The NBA Draft is often described as hit or miss. Sometimes you get the guy you thought you were drafting. Other times, you get Darko Milicic. As every pick gets farther from the first selection, the chances of hitting the gold mine decrease. The diamonds in the rough are rare, and at pick 17, finding an All-Star, or even a quality player has been difficult. Especially in a draft regarded by most experts as a weaker class, the Knicks may end up having to move up in order to get a player that’s willing to contribute right away.

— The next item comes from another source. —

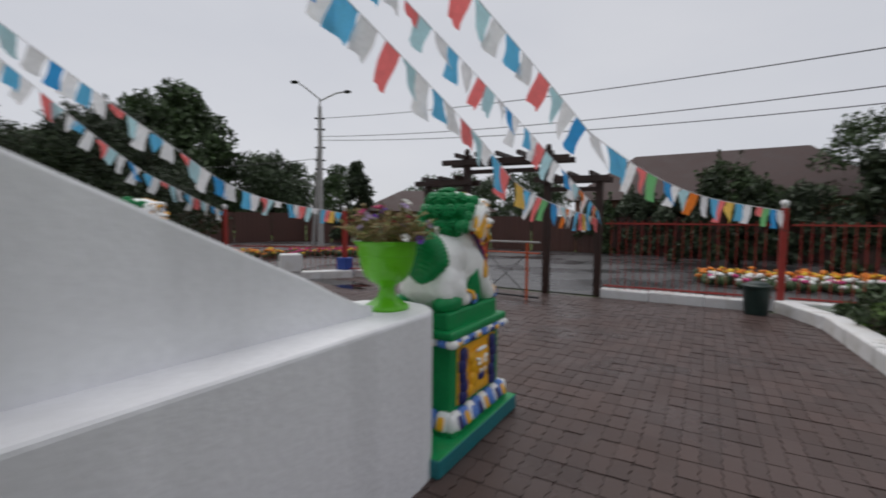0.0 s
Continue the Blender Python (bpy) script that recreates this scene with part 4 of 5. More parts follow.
for sx, ex, ez in ((-1, -0.385, 1.985), (1, 0.435, 2.0)):
    # corrugated sheet, tin below and red above
    verts, faces = [], []
    n = 96
    y0, y1 = -0.29, 4.72
    for i in range(n + 1):
        y = y0 + (y1 - y0) * i / n
        w = 0.012 * math.cos(i * math.pi / 2)
        for j in range(4):
            t = j / 3
            verts.append((0.02 + (ex - 0.02) * t, y + 0.004 * math.sin(i * 3.3) * t, RIDGE + (ez - RIDGE) * t + w))
    for i in range(n):
        for j in range(3):
            k = i * 4 + j
            faces.append((k, k + 4, k + 5, k + 1) if sx < 0 else (k, k + 1, k + 5, k + 4))
    for nm, dz, m in (("roof_sheet", 0.010, TIN_RED), ("roof_lining", 0.0, TIN)):
        me = bpy.data.meshes.new(nm)
        me.from_pydata([(a, b, c + dz) for a, b, c in verts], [], faces)
        me.materials.append(m)
        o = new(nm, me)
        o.parent = stand
    for i in range(8):
        yy = y0 + 0.12 + i * (y1 - y0) / 8
        bm = bm_new()
        m = Matrix()
        vs = []
        for t in (0, 1):
            for dy in (0, 0.20):
                vs.append(bm.verts.new((0.02 + (ex - 0.02) * t, yy + dy, RIDGE + (ez - RIDGE) * t + 0.026)))
        bm.faces.new((vs[0], vs[1], vs[3], vs[2]))
        part("white_stripe", bm, WHITE_PAINT, stand)
    for y in (y0 + 0.02, y1 - 0.02):
        bm = bm_new()
        bar(bm, (0.02, y, RIDGE - 0.02), (ex, y, ez - 0.02), 0.03, 0.035)
        part("gable_edge", bm, TIN_EDGE if y < 1 else SOFFIT, stand)
    for y in (0.0, 1.50, 2.80, 4.09):
        bm = bm_new()
        bar(bm, (0.02, y, RIDGE - 0.04), (ex * 0.96, y, ez - 0.03), 0.03)
        part("rafter", bm, SOFFIT, stand)
    bm = bm_new()
    bar(bm, (ex * 0.95, y0 + 0.03, ez - 0.02), (ex * 0.95, y1 - 0.03, ez - 0.02), 0.03)
    part("purlin", bm, SOFFIT, stand)
    for ya, yb in ((0.0, 1.5), (1.5, 2.8), (2.8, 4.09)):
        bm = bm_new()
        bar(bm, (0.0, ya, 1.97), (ex * 0.9, (ya + yb) / 2, ez - 0.05), 0.022)
        part("brace", bm, SOFFIT, stand)
bm = bm_new()
bar(bm, (0.0, y0 + 0.03, RIDGE - 0.035), (0, y1 - 0.03, RIDGE - 0.035), 0.035)
part("ridge_bar", bm, SOFFIT, stand)

rnd = random.Random(8)


def prayer_wheel(y):
    """One drum with its axle, chips and lettering, as a part of the stand."""
    bm = bm_new()
    R = 0.138
    lathe(bm, [(0.02, 0.055), (R * 0.98, 0.05), (R * 1.06, 0.052), (R * 1.065, 0.098), (R * 1.03, 0.102), (R, 0.104), (R, 0.395), (R * 1.03, 0.399), (R * 1.03, 0.414), (R * 0.98, 0.418), (0.02, 0.412)], 36)
    root = part("prayer_wheel", bm, BRASS_YELLOW, stand, "yellow painted metal drum with worn red lettering", smooth=True, place=pose(0, y - SY0, 1.178))
    bm = bm_new()
    tube(bm, (0, 0, 0), (0, 0, 0.512), 0.016, 10)
    tube(bm, (0, 0, 0.0), (0, 0, 0.02), 0.03, 10)
    tube(bm, (0, 0, 0.488), (0, 0, 0.511), 0.03, 10)
    part("axle", bm, RED_FENCE, root)
    for k in range(8):
        bm = bm_new()
        a0, z0 = rnd.uniform(-1.5, 0.9), rnd.choice((0.13, 0.37, 0.385, 0.24, 0.14, 0.20))
        pts = []
        for q in range(11):
            g = 2 * math.pi * q / 11
            rr = rnd.uniform(0.35, 1.0) * (0.014, 0.022, 0.030)[k % 3]
            a = a0 + math.cos(g) * rr / R
            pts.append(bm.verts.new((math.cos(a) * (R + 0.0016), math.sin(a) * (R + 0.0016), z0 + math.sin(g) * rr)))
        bm.faces.new(pts)
        part("paint_chip", bm, BARE, root)
    bm = bm_new()
    for k in range(54):
        a0, z0 = rnd.uniform(-1.5, 1.4), rnd.choice((0.195, 0.215, 0.236, 0.257, 0.278, 0.30)) + rnd.uniform(-0.006, 0.006)
        w, h = rnd.uniform(0.004, 0.013), rnd.uniform(0.002, 0.006)
        vs = [bm.verts.new((math.cos(a0 + u / R) * (R + 0.0012), math.sin(a0 + u / R) * (R + 0.0012), z0 + v + u * rnd.uniform(-0.6, 0.6))) for u, v in ((-w, -h), (0, -h * 1.5), (w, -h), (w * 0.8, h), (-w * 0.9, h))]
        bm.faces.new(vs)
    tagged(part("faded_lettering", bm, P_RED, root), kind="stuff")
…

With that said, we thought we would take a look at the last ten players that have been selected at #17. There are hardly any surprises: only one out of the ten has been an All-Star and the majority of players fall into the “Busts” or “Average” categories. Meanwhile, the two players Donnie Walsh selected, who Tommy Dee reported is still commanding ship in New York, have turned out quality players in the league (Danny Granger and Shawne Williams).
Sean Williams (2007) - Not to be confused with Shawne Williams, who was ironically picked with the seventheenth selection the year prior. The career path of this Williams however has not been successful; the 6’10″ shot blocker has floated from team to team, but hasn’t played an NBA game in over a year.
Žarko Čabarkapa (2003) – I swear this was actually a guy who was picked at 17.
Juan Dixon (2002) – While there is a niche in the NBA for guys like Dixon, he played eight seasons, but only played in more than 75 games once.
Michael Bradley (2001) - When you Google “Michael Bradley”, a U.S. soccer player comes up. As you can imagine, the 2.8 points per game – from Michael Bradley, the basketball player – is hardly what is expected from the seventeenth selection.
Roy Hibbert (2008) – Hibbert is a decent NBA player, but you can’t make the claim for his greatness. Granted, he is pretty much what the Knicks are lacking – a durable seven footer capable of honing the boards. Time will dictate if this former Hoya can propel himself up the ladder of greatness.
Shawne Williams (2006) – Like Hibbert, Williams’ fate as an NBA player has not fully been discovered. A year ago, it would have been all too easy to define the three point specialist as a bust, but due to some help from the man who originally drafted him (Donnie Walsh), he found his way back into the NBA and got the fifteenth slot on the team at the beginning of the season.
Danny Granger (2005) – Granger has been named an All-Star, the Most Improved Player, and part of the All-Rookie Second team. Those three accomplishments alone make him the most successful player on this list. However, in the past four seasons, he’s also dived through the league with averages more than 19 points per game all four years. Granger still has the bulk of his career ahead of him, but for now, we’re calling him a success story.
Josh Smith (2004) – The only thing stopping Josh Smith from a truly “successful” seventeenth pick is an All-Star appearance (but we’ll put him here anyway). As a Knick fan, I’ve hated him; he goes up to the line of legal play and dangles himself there by the skin of his teeth. He uses his elbows, pounds his way through screens, and is truly a vicious basketball player. But, in part, that’s what makes him so good. His last five seasons (he’s averaged 15+ points and 7+ rebounds per game) help too.
To Be Determined
Kevin Seraphin (2010) – Seraphin is a French product who was initially drafted by the Bulls and later given to the Wizards in order to make cap room for LeBron/Wade/Bosh’s arrival last summer… except they got Carlos Boozer as a consolation prize. Meanwhile, Seraphin made little to no impact on the Wizards, but we won’t hold it against him, it was only his first year.
Jrue Holiday (2009) - Over the past two years, Holiday has established himself as a defensive presence as well as a scoring threat. The Sixers starting point still has yet to fulfill his potential however he remains young at the ripe age of 21. There is still plenty of time for Jrue to be a successful selection in the NBA, but his fate has yet to be determined.